**EXERCISE MATERIAL**
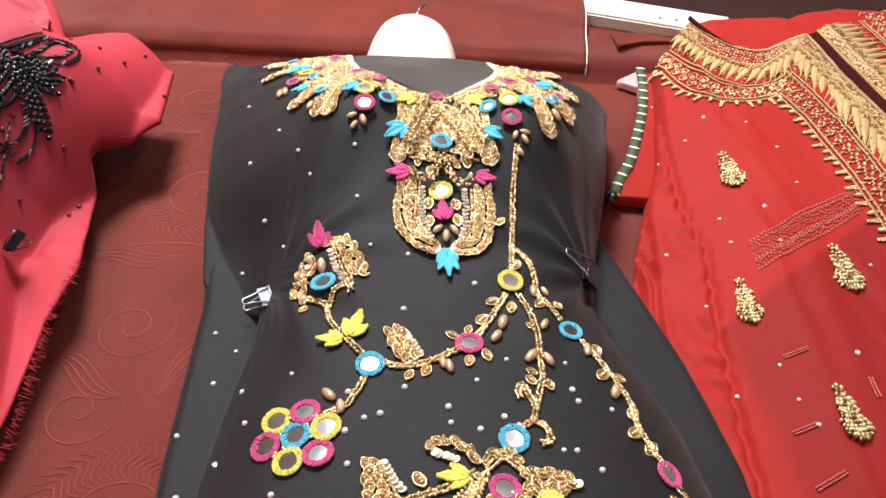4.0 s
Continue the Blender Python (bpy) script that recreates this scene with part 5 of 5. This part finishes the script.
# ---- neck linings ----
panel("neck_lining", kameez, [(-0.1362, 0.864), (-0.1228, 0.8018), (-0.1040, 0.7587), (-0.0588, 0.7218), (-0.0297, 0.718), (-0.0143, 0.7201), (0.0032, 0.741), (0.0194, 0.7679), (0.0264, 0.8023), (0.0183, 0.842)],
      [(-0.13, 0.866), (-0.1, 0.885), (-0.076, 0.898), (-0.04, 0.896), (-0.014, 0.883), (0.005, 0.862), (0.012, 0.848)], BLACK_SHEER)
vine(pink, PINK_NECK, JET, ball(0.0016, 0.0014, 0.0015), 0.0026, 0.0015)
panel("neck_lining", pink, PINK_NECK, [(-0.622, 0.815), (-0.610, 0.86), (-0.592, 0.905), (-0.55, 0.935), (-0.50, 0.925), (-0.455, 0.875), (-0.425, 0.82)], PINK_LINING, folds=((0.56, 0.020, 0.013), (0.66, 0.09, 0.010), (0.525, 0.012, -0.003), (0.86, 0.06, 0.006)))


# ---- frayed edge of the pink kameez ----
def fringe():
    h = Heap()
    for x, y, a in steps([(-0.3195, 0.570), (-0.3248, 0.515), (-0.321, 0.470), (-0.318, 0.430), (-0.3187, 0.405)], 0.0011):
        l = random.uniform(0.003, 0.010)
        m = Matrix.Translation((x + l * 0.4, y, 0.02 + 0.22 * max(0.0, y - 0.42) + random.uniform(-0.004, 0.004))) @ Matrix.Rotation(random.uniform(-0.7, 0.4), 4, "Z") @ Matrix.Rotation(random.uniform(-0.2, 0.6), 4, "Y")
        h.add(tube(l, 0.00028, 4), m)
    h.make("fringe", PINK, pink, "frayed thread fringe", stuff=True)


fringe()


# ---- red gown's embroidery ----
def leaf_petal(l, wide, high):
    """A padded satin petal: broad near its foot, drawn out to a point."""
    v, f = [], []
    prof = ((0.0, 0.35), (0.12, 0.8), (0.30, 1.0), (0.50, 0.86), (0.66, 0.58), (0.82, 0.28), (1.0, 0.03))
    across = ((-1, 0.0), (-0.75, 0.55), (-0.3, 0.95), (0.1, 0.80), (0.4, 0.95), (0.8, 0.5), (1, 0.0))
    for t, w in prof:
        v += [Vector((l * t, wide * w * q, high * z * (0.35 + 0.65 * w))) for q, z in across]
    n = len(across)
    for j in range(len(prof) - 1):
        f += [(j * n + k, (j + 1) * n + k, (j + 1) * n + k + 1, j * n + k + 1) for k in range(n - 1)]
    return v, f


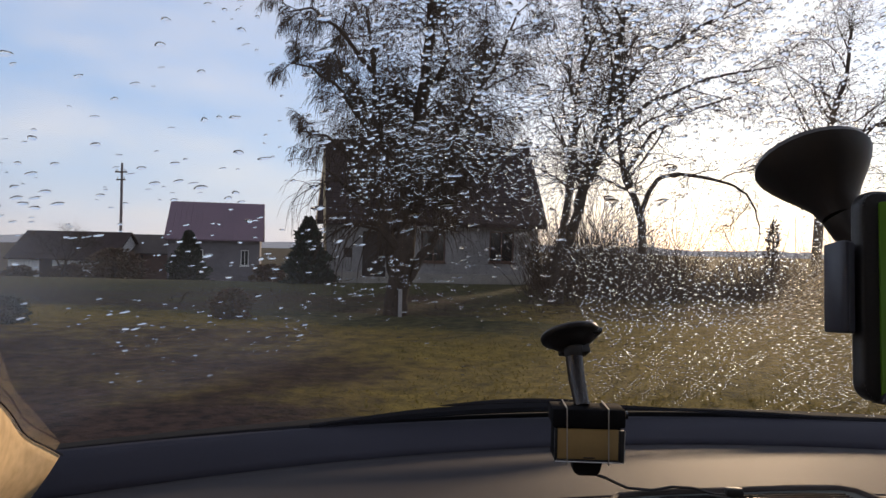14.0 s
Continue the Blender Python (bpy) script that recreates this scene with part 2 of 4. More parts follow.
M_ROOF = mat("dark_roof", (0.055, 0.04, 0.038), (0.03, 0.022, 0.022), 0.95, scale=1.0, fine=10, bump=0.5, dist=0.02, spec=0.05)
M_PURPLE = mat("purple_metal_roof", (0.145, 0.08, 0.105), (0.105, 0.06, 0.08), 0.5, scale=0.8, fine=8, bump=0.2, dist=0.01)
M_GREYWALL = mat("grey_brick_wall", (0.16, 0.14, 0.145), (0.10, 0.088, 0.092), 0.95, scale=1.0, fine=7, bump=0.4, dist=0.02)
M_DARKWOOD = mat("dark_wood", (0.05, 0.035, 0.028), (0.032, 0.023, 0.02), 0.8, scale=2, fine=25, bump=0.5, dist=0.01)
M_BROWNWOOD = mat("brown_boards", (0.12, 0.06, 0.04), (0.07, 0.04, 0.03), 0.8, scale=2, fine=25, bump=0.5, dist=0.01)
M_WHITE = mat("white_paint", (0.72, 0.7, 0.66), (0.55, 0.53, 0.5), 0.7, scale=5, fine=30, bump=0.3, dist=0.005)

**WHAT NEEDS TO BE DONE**
In your copy of the records, include no pictures; repeat everything else exactly.

**RESPONSE TO THIS EXERCISE**
4.0 s
Continue the Blender Python (bpy) script that recreates this scene with part 5 of 5. This part finishes the script.
# ---- neck linings ----
panel("neck_lining", kameez, [(-0.1362, 0.864), (-0.1228, 0.8018), (-0.1040, 0.7587), (-0.0588, 0.7218), (-0.0297, 0.718), (-0.0143, 0.7201), (0.0032, 0.741), (0.0194, 0.7679), (0.0264, 0.8023), (0.0183, 0.842)],
      [(-0.13, 0.866), (-0.1, 0.885), (-0.076, 0.898), (-0.04, 0.896), (-0.014, 0.883), (0.005, 0.862), (0.012, 0.848)], BLACK_SHEER)
vine(pink, PINK_NECK, JET, ball(0.0016, 0.0014, 0.0015), 0.0026, 0.0015)
panel("neck_lining", pink, PINK_NECK, [(-0.622, 0.815), (-0.610, 0.86), (-0.592, 0.905), (-0.55, 0.935), (-0.50, 0.925), (-0.455, 0.875), (-0.425, 0.82)], PINK_LINING, folds=((0.56, 0.020, 0.013), (0.66, 0.09, 0.010), (0.525, 0.012, -0.003), (0.86, 0.06, 0.006)))


# ---- frayed edge of the pink kameez ----
def fringe():
    h = Heap()
    for x, y, a in steps([(-0.3195, 0.570), (-0.3248, 0.515), (-0.321, 0.470), (-0.318, 0.430), (-0.3187, 0.405)], 0.0011):
        l = random.uniform(0.003, 0.010)
        m = Matrix.Translation((x + l * 0.4, y, 0.02 + 0.22 * max(0.0, y - 0.42) + random.uniform(-0.004, 0.004))) @ Matrix.Rotation(random.uniform(-0.7, 0.4), 4, "Z") @ Matrix.Rotation(random.uniform(-0.2, 0.6), 4, "Y")
        h.add(tube(l, 0.00028, 4), m)
    h.make("fringe", PINK, pink, "frayed thread fringe", stuff=True)


fringe()


# ---- red gown's embroidery ----
def leaf_petal(l, wide, high):
    """A padded satin petal: broad near its foot, drawn out to a point."""
    v, f = [], []
    prof = ((0.0, 0.35), (0.12, 0.8), (0.30, 1.0), (0.50, 0.86), (0.66, 0.58), (0.82, 0.28), (1.0, 0.03))
    across = ((-1, 0.0), (-0.75, 0.55), (-0.3, 0.95), (0.1, 0.80), (0.4, 0.95), (0.8, 0.5), (1, 0.0))
    for t, w in prof:
        v += [Vector((l * t, wide * w * q, high * z * (0.35 + 0.65 * w))) for q, z in across]
    n = len(across)
    for j in range(len(prof) - 1):
        f += [(j * n + k, (j + 1) * n + k, (j + 1) * n + k + 1, j * n + k + 1) for k in range(n - 1)]
    return v, f


14.0 s
Continue the Blender Python (bpy) script that recreates this scene with part 2 of 4. More parts follow.
M_ROOF = mat("dark_roof", (0.055, 0.04, 0.038), (0.03, 0.022, 0.022), 0.95, scale=1.0, fine=10, bump=0.5, dist=0.02, spec=0.05)
M_PURPLE = mat("purple_metal_roof", (0.145, 0.08, 0.105), (0.105, 0.06, 0.08), 0.5, scale=0.8, fine=8, bump=0.2, dist=0.01)
M_GREYWALL = mat("grey_brick_wall", (0.16, 0.14, 0.145), (0.10, 0.088, 0.092), 0.95, scale=1.0, fine=7, bump=0.4, dist=0.02)
M_DARKWOOD = mat("dark_wood", (0.05, 0.035, 0.028), (0.032, 0.023, 0.02), 0.8, scale=2, fine=25, bump=0.5, dist=0.01)
M_BROWNWOOD = mat("brown_boards", (0.12, 0.06, 0.04), (0.07, 0.04, 0.03), 0.8, scale=2, fine=25, bump=0.5, dist=0.01)
M_WHITE = mat("white_paint", (0.72, 0.7, 0.66), (0.55, 0.53, 0.5), 0.7, scale=5, fine=30, bump=0.3, dist=0.005)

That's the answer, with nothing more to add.